Circuit breakers and bulkheads prevent cascading failures by isolating slow or failing dependencies.

Blue-green and canary deployments reduce the risk of operational outages during releases.

None of these are silver bullets. Each introduces trade offs that must be managed intentionally.

Testing high availability before users do

A system is not highly available because it looks good on a diagram. It is highly available because it behaves well under failure.

Game days, fault injection, and simulated outages expose weaknesses early. Teams that practice these regularly have fewer surprises in production.

One consistent finding from incident retrospectives is that untested recovery paths almost never work as expected during real outages.

If you cannot confidently predict what your system will do when a region fails, you do not yet have high availability.

Frequently asked questions about high availability

Is high availability the same as disaster recovery?
No.

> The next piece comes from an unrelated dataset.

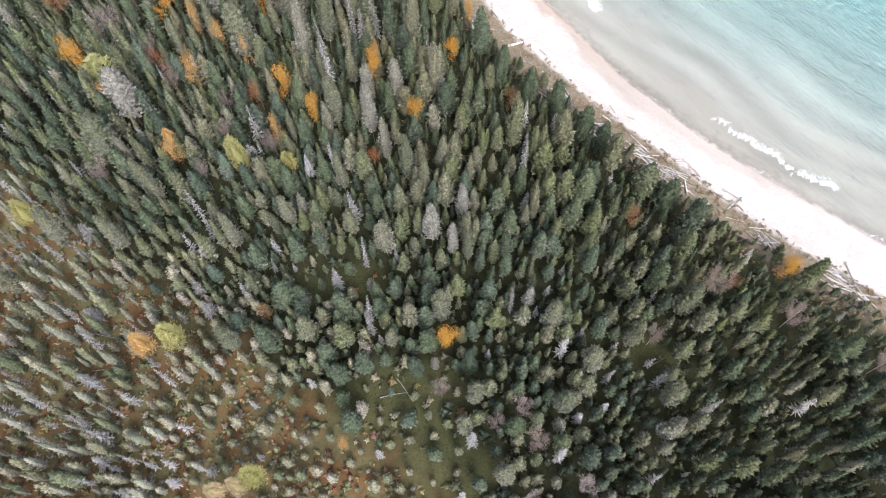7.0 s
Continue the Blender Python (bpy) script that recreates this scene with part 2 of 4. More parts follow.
FAR = [-3500, -2000, -1200, -700, -400, -250, -180]
xs = np.array(FAR + list(np.arange(-140, -40, 1.8)) + list(np.arange(-40, 95, 0.9)) + list(np.arange(95, 141, 1.8)) + [-v for v in reversed(FAR)], float)
ys = np.array([v + 60 for v in FAR] + list(np.arange(-60, 110, 1.8)) + list(np.arange(110, 272, 0.9)) + list(np.arange(272, 321, 1.8)) + [400, 500, 700, 1000, 1600, 2500, 3800], float)
pts, quads = sheet(xs, ys)


def ground_material():
    n = Nodes("ground", 0.95, 0.1)
    fine, mid, big = n.noise(6, 5, 0.7), n.noise(0.55, 5, 0.65), n.noise(0.09, 4)
    sand, shore, bog = n.attr("sand"), n.attr("shore"), n.attr("bog")
    wob = n.math("MULTIPLY_ADD", mid, 5.0, -2.5)
    litter = n.ramp(n.noise(1.3, 6, 0.75), [(0.25, (0.02, 0.024, 0.013)), (0.42, (0.04, 0.046, 0.022)), (0.58, (0.06, 0.056, 0.03)), (0.75, (0.1, 0.08, 0.055))])
    moss = n.ramp(n.noise(2.4, 8, 0.85), [(0.3, (0.04, 0.038, 0.022)), (0.41, (0.1, 0.102, 0.05)), (0.49, (0.158, 0.148, 0.075)), (0.56, (0.205, 0.155, 0.072)), (0.63, (0.2, 0.115, 0.062)), (0.74, (0.32, 0.26, 0.2))])
    rust = n.ramp(n.noise(0.16, 4, 0.6), [(0.43, 0.0), (0.6, 0.75)])
    moss = n.mix(rust, moss, n.ramp(n.noise(4.5, 5, 0.75), [(0.32, (0.105, 0.042, 0.028)), (0.5, (0.2, 0.095, 0.042)), (0.7, (0.29, 0.17, 0.055))]))
    wet_moss = n.ramp(n.noise(0.22, 3), [(0.3, 0.5), (0.6, 0.95)])
    moss = n.mix(1.0, moss, wet_moss, "MULTIPLY")
    turf = n.ramp(n.noise(2.2, 8, 0.85), [(0.3, (0.02, 0.024, 0.012)), (0.45, (0.05, 0.056, 0.024)), (0.58, (0.085, 0.08, 0.036)), (0.7, (0.13, 0.09, 0.05))])
    litter = n.mix(n.band(n.math("MULTIPLY_ADD", wob, 0.06, n.attr("glade")), 0.15, 0.6), litter, turf)
    col = n.mix(n.band(n.math("ADD", bog, wob), -9.0, 3.0), litter, moss)
    dune = n.ramp(n.noise(1.6, 6, 0.75), [(0.25, (0.12, 0.1, 0.062)), (0.5, (0.22, 0.18, 0.125)), (0.75, (0.36, 0.3, 0.24))])
    col = n.mix(n.band(n.math("MULTIPLY_ADD", wob, 0.5, sand), -7.0, -4.5), col, dune)
    dry = n.ramp(n.noise(1.8, 7, 0.75), [(0.25, (0.45, 0.402, 0.36)), (0.5, (0.535, 0.483, 0.44)), (0.8, (0.6, 0.552, 0.51))])
    col = n.mix(n.band(n.math("MULTIPLY_ADD", wob, 0.45, sand), -0.6, 0.7), col, dry)
    drifted = n.ramp(n.noise(0.3, 6, 0.7, (0.4, 1, 1), 131), [(0.3, 0.86), (0.5, 1.0), (0.7, 1.1)])
    col = n.mix(n.band(sand, 0.0, 1.5), col, n.mix(1.0, col, drifted, "MULTIPLY"))
    streak = n.noise(0.35, 5, 0.6, (0.3, 1, 1), 131)
    wet = n.ramp(streak, [(0.25, (0.345, 0.27, 0.215)), (0.5, (0.43, 0.345, 0.28)), (0.75, (0.37, 0.295, 0.245))])
    patchy = n.noise(0.3, 6, 0.7, (0.5, 1, 1), 131, 0.4)
    wetness = n.band(n.math("MULTIPLY_ADD", patchy, 7.0, n.math("ADD", n.attr("wet"), -3.5)), -1.0, 1.6)
    # Sheen on the wet sand, painted as lighter and darker streaks of colour.
    shine = n.ramp(n.noise(0.13, 4, 0.6, (0.3, 1, 1), 128), [(0.35, 0.88), (0.65, 1.12)])
    wet = n.mix(1.0, wet, shine, "MULTIPLY")
    col = n.mix(n.math("MULTIPLY", n.math("MULTIPLY", wetness, n.attr("damp")), n.band(sand, 0.5, 2.0)), col, wet)
    channel = n.math("MULTIPLY", n.band(n.math("MULTIPLY_ADD", n.noise(0.8, 4), 0.8, n.attr("creek")), 1.9, 0.7), n.band(sand, -1.0, 0.5))
    col = n.mix(n.math("MULTIPLY", channel, 0.42), col, (0.17, 0.12, 0.1))
    col = n.mix(n.math("MULTIPLY", n.band(n.math("MULTIPLY_ADD", n.noise(0.6, 4), 0.9, n.attr("pool")), 1.75, 0.8), 0.85), col, (0.16, 0.1, 0.035))
    bed = n.ramp(n.noise(0.25, 4), [(0.3, (0.34, 0.31, 0.27)), (0.7, (0.42, 0.39, 0.34))])
    col = n.mix(n.band(shore, 0.0, 4.0), col, bed)
    n.relief(n.math("ADD", fine, mid), 0.12, 0.6)
    n.link(n.math("MULTIPLY_ADD", wetness, -0.45, 0.95), n.bsdf.inputs["Roughness"])
    return n.done(col)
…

HA focuses on continuous operation and quick recovery from small failures. Disaster recovery addresses rare, catastrophic events and longer recovery timelines.

Do I need multi-region for high availability?
Not always. Multi-zone architectures often meet 99.9 or even 99.99 percent targets. Multi-region designs are justified when regional outages are unacceptable.

Does the cloud guarantee high availability?
Cloud providers offer building blocks, not guarantees. Availability depends on how you assemble and operate those blocks.

Is high availability expensive?
Yes, and the cost grows quickly. That is why availability targets must be tied to business value, not engineering pride.

The honest takeaway

High availability architecture is a mindset before it is a design. It requires humility about failure, discipline about trade offs, and rigor in execution.

You cannot buy HA by selecting the right vendor or framework. You earn it by designing for failure, testing relentlessly, and aligning availability goals with real user needs.

If you do this well, outages still happen. But they become smaller, shorter, and far less dramatic. And that is what high availability actually looks like in the real world.